__Provided material__.
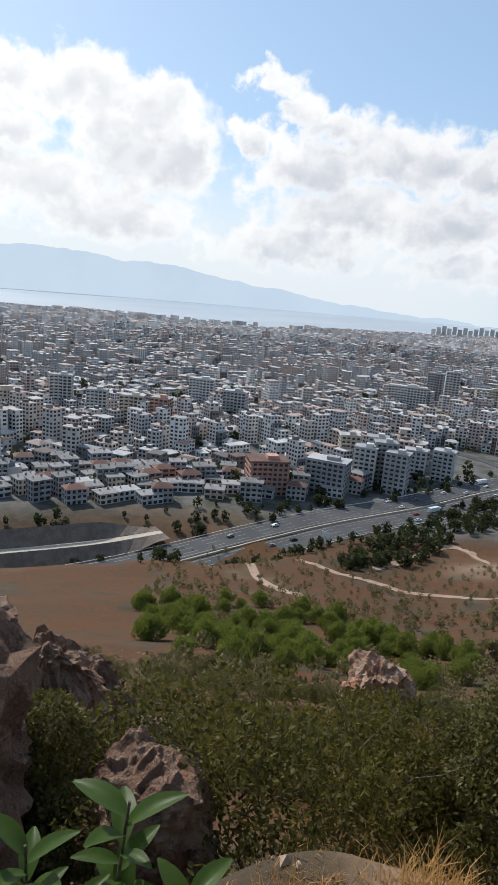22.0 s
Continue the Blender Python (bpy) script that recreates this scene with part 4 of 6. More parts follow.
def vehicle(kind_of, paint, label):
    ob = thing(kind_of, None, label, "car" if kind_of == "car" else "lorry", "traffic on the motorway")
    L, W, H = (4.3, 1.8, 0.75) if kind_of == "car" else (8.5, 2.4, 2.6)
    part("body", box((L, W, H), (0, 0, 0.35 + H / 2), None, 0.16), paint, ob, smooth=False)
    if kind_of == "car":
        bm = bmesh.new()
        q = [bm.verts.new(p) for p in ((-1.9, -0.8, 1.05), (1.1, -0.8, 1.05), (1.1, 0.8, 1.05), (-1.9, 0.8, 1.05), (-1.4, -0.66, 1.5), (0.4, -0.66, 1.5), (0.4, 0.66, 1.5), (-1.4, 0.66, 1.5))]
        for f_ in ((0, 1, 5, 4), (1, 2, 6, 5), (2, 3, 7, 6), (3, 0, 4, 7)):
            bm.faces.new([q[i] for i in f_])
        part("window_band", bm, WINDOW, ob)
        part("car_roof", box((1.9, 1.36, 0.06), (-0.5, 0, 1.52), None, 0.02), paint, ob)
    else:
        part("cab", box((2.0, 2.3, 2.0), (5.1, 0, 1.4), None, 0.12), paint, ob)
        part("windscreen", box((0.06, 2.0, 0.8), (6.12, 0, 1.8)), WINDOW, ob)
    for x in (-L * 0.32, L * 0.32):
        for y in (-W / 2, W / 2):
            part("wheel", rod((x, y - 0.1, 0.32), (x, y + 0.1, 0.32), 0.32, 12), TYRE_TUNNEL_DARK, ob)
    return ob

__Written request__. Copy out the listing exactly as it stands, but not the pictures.

__Answer in full__.
22.0 s
Continue the Blender Python (bpy) script that recreates this scene with part 4 of 6. More parts follow.
def vehicle(kind_of, paint, label):
    ob = thing(kind_of, None, label, "car" if kind_of == "car" else "lorry", "traffic on the motorway")
    L, W, H = (4.3, 1.8, 0.75) if kind_of == "car" else (8.5, 2.4, 2.6)
    part("body", box((L, W, H), (0, 0, 0.35 + H / 2), None, 0.16), paint, ob, smooth=False)
    if kind_of == "car":
        bm = bmesh.new()
        q = [bm.verts.new(p) for p in ((-1.9, -0.8, 1.05), (1.1, -0.8, 1.05), (1.1, 0.8, 1.05), (-1.9, 0.8, 1.05), (-1.4, -0.66, 1.5), (0.4, -0.66, 1.5), (0.4, 0.66, 1.5), (-1.4, 0.66, 1.5))]
        for f_ in ((0, 1, 5, 4), (1, 2, 6, 5), (2, 3, 7, 6), (3, 0, 4, 7)):
            bm.faces.new([q[i] for i in f_])
        part("window_band", bm, WINDOW, ob)
        part("car_roof", box((1.9, 1.36, 0.06), (-0.5, 0, 1.52), None, 0.02), paint, ob)
    else:
        part("cab", box((2.0, 2.3, 2.0), (5.1, 0, 1.4), None, 0.12), paint, ob)
        part("windscreen", box((0.06, 2.0, 0.8), (6.12, 0, 1.8)), WINDOW, ob)
    for x in (-L * 0.32, L * 0.32):
        for y in (-W / 2, W / 2):
            part("wheel", rod((x, y - 0.1, 0.32), (x, y + 0.1, 0.32), 0.32, 12), TYRE_TUNNEL_DARK, ob)
    return ob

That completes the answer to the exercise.